We were amused as to why a teacher would give a ‘one paisa’ project when the cheapest toffee costs 50 paisa, or around one cent. Manjari’s search into the shape, size, and metallic content of one paisa coin landed her at the Reserve Bank of India’s (RBI’s) monetary museum. She learnt that over a period of time, the cost-benefit considerations led to a gradual discontinuance of 1, 2 and 3 paisa coins in 1970s.

Then came a discovery of sorts. There was something that was worth a paisa — offered by the burgeoning, yet highly competitive, Indian telecom industry. For just one paisa, one can talk to someone in the farthest corner of India for one second, or send an SMS of 160 characters to any one of the 600 million mobile phone users in India.

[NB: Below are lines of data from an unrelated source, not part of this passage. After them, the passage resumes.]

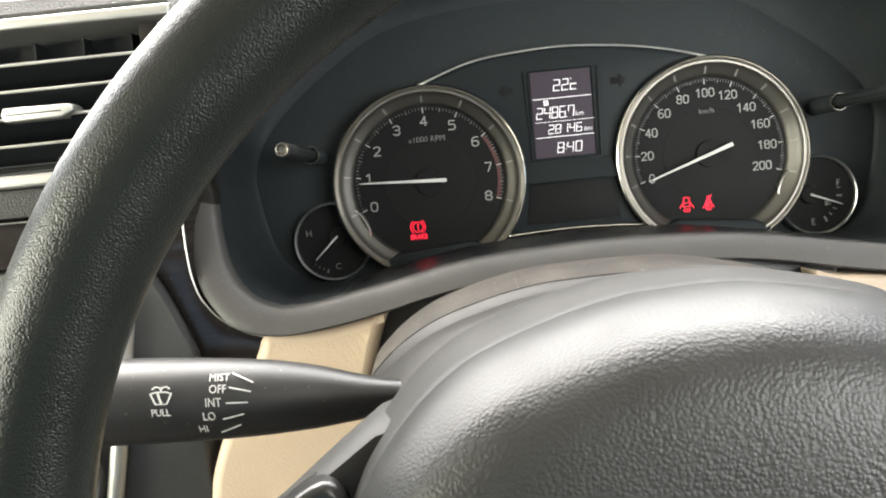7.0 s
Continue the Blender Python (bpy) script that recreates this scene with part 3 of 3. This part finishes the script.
# ---- dashboard body ----
dash = empty("dashboard", "black grained dashboard body of a right-hand-drive car", "dashboard", kind="structure")
part("dash_left", box(-1.03, -0.2145, -0.075, 0.58, 0.62, 0.995, 0.006), M_DASH, dash)
part("dash_right", box(0.2145, 0.45, -0.030, 0.58, 0.62, 0.995, 0.006), M_DASH, dash)
part("dash_lower", box(-0.2143, 0.2143, -0.080, 0.58, 0.62, 0.826, 0.004), M_VENT, dash)
# added black plates that give the gaps beside the hood their shade
part("gap_shade", box(0.2000, 0.2250, -0.068, -0.031, 0.8600, 1.0500), M_VENT, dash)
part("gap_shade", box(-0.2250, -0.2040, -0.068, -0.040, 0.9000, 1.0500), M_VENT, dash)
part("dash_top", box(-1.03, 0.45, 0.032, 0.58, 0.9955, 1.012, 0.005), M_DASH, dash)
part("dash_back", box(-0.2143, 0.2143, 0.034, 0.575, 0.8265, 0.9952), M_VENT, dash)

part("hood_flank", box(-0.2186, -0.2085, -0.1140, -0.0760, 0.8998, 0.9880, 0.002), M_HOOD, dash, "dark brown-black flank beside the hood")


# ---- lower panels, wood trim ----
def face_y(x, z):
    """Front face of the dashboard's middle: it comes nearer lower down."""
    return -0.112 - 0.10 * (0.835 - min(z, 0.86))


left_panel = empty("beige_lower_panel", "beige grained plastic lower panel beside the steering column", "panel", group="beige lower panels")
edge_l = [(-0.1128, 0.8356), (-0.128, 0.8322), (-0.148, 0.8292), (-0.1735, 0.8303), (-0.1815, 0.8175), (-0.193, 0.796), (-0.2035, 0.7756), (-0.2107, 0.7493), (-0.2110, 0.700), (-0.100, 0.700), (-0.117, 0.76), (-0.1235, 0.7960), (-0.1215, 0.8080), (-0.1160, 0.8260)]


def beige_slab(front):
    """The left panel's grained front, or the smooth rolled edge round it."""
    outline = [(p.x, p.y) for p in smooth_line([(x, z, 0) for x, z in edge_l], 4, True)]
    bm = plate(outline, lambda x, z: face_y(x, z) + 0.001, -0.075, 0.0060, 6)
    bm.verts.index_update()
    first = len(bm.verts) - len(outline)
    bmesh.ops.delete(bm, geom=[f for f in bm.faces if all(v.index >= first for v in f.verts) != front], context="FACES")
    return bm


part("panel", beige_slab(True), M_BEIGE, left_panel, smooth=False)
part("rolled_edge", beige_slab(False), M_BEIGE_SMOOTH, left_panel, "smooth rolled edge", sharp=60)

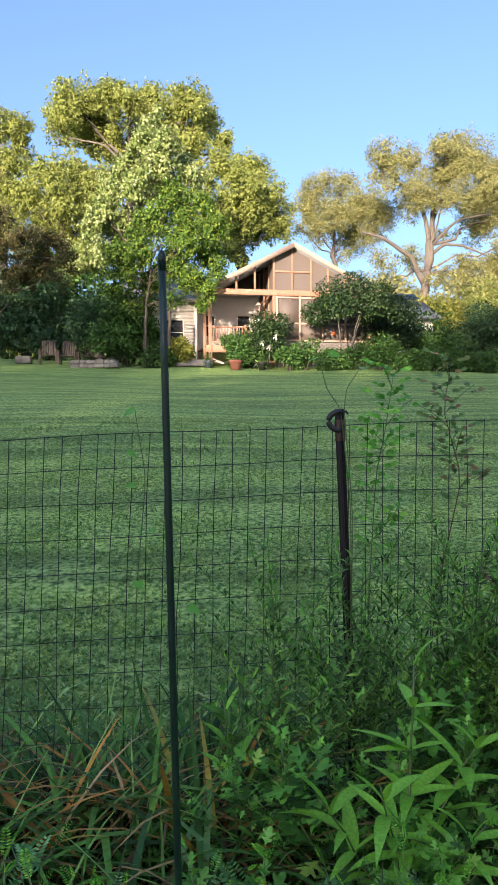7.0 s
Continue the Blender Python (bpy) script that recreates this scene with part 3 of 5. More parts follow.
conifer("hemlock_tree", "dense bluish green hemlock in shade", (13.2, 20.0), 5.8, 0.3, 1.7, 26, 150, 0.17, M_DARK, M_BARK, 44, 0.35, 0.6, 0.3, 0.05)
billow_tree("oak_tree", "large spreading oak with golden sunlit leaves and pale limbs", [(13.6, 45)], (14.5, 45, 11.0),
            [(11.3, 43.4, 17.6, 1.4), (13.8, 46.7, 18.8, 1.3), (13.9, 44.7, 16.7, 1.4), (15.0, 42.7, 18.5, 1.2), (17.7, 45.9, 18.9, 1.6), (15.6, 43.9, 17.2, 1.6), (20.4, 47.1, 18.2, 1.4), (18.4, 45.1, 16.1, 1.8), (15.2, 43.1, 15.2, 1.4), (20.9, 46.4, 15.2, 1.7), (21.5, 44.4, 14.3, 1.4), (19.1, 47.6, 14.8, 1.5), (13.4, 45.6, 15.3, 1.0), (20.1, 43.6, 12.4, 1.6), (23.5, 46.8, 13.1, 1.5), (19.2, 44.8, 11.3, 1.5), (16.5, 42.9, 10.5, 1.3), (13.5, 46.1, 12.1, 1.1), (11.2, 44.1, 11.6, 0.9), (12.9, 47.3, 11.0, 1.0), (15.5, 45.3, 10.7, 0.9), (11.4, 43.3, 16.1, 0.9), (16.2, 46.5, 13.5, 0.8)],
            92000, 0.136, M_OAK, M_BARK_PALE, 0.36, limbs=0.3,
            mains=[([(14.3, 45, 10.2), (13.3, 44.6, 12.0), (11.4, 44.2, 13.0), (9.9, 44.0, 13.4)], 0.2, 0.07), ([(14.5, 45, 11.0), (14.6, 45, 14.0), (13.8, 45, 16.2), (12.4, 45.5, 17.4)], 0.2, 0.06),
                   ([(14.6, 45, 12.0), (15.6, 45, 12.9), (17.1, 45, 12.8), (18.5, 44.5, 12.0)], 0.14, 0.05), ([(14.6, 45, 13.5), (15.6, 45.5, 16.0), (17.0, 45.5, 18.0)], 0.14, 0.04), ([(14.6, 45, 12.6), (16.4, 44.5, 14.4), (19.0, 45, 15.0)], 0.12, 0.04)])
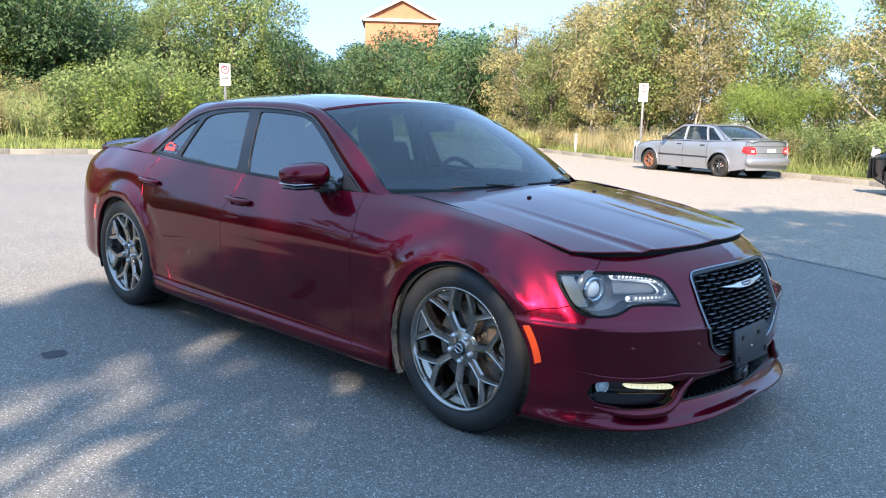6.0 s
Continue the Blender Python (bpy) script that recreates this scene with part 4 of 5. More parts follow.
glass_text("2", .802, .064, .016, .042)
glass_text("22", .851, .068, .024, .032)
for sign in (1, -1):
    f = lambda q, sg=sign: side_at(q) * (sg, 1, 1) + (.004 * sg, 0, 0)
    # red sticker: a car outline over a row of unreadable letters
    if sign < 0:
        for k in range(6):
            y = 2.735 - k * .023
            skin("sticker_letter", round_poly(np.array([(y, 1.082), (y - .015, 1.082), (y - .015, 1.108 - .004 * (k % 2)), (y, 1.108)]), .003, 2), f, STICKER, car, .02, (), 0, flip=False)
        arc = [(2.735, 1.116), (2.715, 1.119), (2.70, 1.133), (2.665, 1.137), (2.635, 1.124), (2.60, 1.119), (2.60, 1.113), (2.635, 1.117), (2.665, 1.130), (2.697, 1.126), (2.713, 1.112)]
        skin("sticker_outline", np.array(arc), f, STICKER, car, .02, (), 0, "red sticker on the quarter window", flip=False)


# ---- cabin ----
def seat(x, y):
    s = part("front_seat", block((.52, .52, .16), (0, 0, .10), .05, (4, 0, 0), 3), LEATHER, car, "black leather front seat")
    s.matrix_basis = pose(x, y, .42)
    part("backrest", block((.50, .15, .62), (0, .30, .44), .06, (-16, 0, 0), 3), LEATHER, s)
    part("headrest", block((.29, .11, .21), (0, .405, .815), .05, (-10, 0, 0), 3), LEATHER, s)
    for dx in (-.06, .06):
        part("headrest_post", tube([(dx, .37, .66), (dx, .395, .78)], .007, 8), CHROME, s)
    return s


seat(.38, 1.55), seat(-.38, 1.55)
rs = part("rear_bench", block((1.25, .16, .62), (0, 2.78, .78), .06, (-20, 0, 0), 3), LEATHER, car)
for x in (-.36, .36):
    part("rear_headrest", block((.26, .10, .14), (x, 2.90, 1.11), .04, (-14, 0, 0), 3), LEATHER, rs)
part("parcel_shelf", block((1.2, .45, .03), (0, 3.12, 1.07), .01), LEATHER, car)
part("dashboard", merge(block((1.46, .50, .22), (0, .86, .86), .07, (6, 0, 0), 3), block((.40, .26, .10), (.37, .92, .985), .045, (0, 0, 0), 3), block((.34, .30, .34), (0, 1.08, .70), .05, (0, 0, 0), 3)), LEATHER, car, "black dashboard")
wheel_rim = lathe([(.172 + .015 * math.cos(a), .015 * math.sin(a)) for a in np.linspace(0, 2 * math.pi, 11)], 40, "y")
sw = part("steering_wheel", wheel_rim, LEATHER, car, "black steering wheel")
sw.matrix_basis = pose(.37, 1.14, .93, -24, 0, 0)
part("wheel_boss", block((.15, .05, .11), (0, -.02, 0), .025, (0, 0, 0), 3), LEATHER, sw)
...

Not only that, one can extract more from the service provider if the bill plan is well chosen. Of course, it also depends on the desperation of the service provider to acquire and retain a customer.

The Indian telecom industry, the world’s fastest growing, must be credited with applying all the marketing tricks ranging from product or service sampling, marginal costing, happy hours, family and friends packs among others to hook the customer.

This explains the offer for sending 15,000 SMSs for Rs.99 (around $2) a month — a cool 3 SMSs for 2 paise. Or for just Rs.299 (around $6.5) to call 65 hours, or full-hour of talking with your mother for under Rs.5 (11 cents). If your circle of friends extends nationally, at Rs.599 ($13.3) per month plan you can talk for 65 hours, packing in 60 minutes of calling for a little over Rs.9 ($2).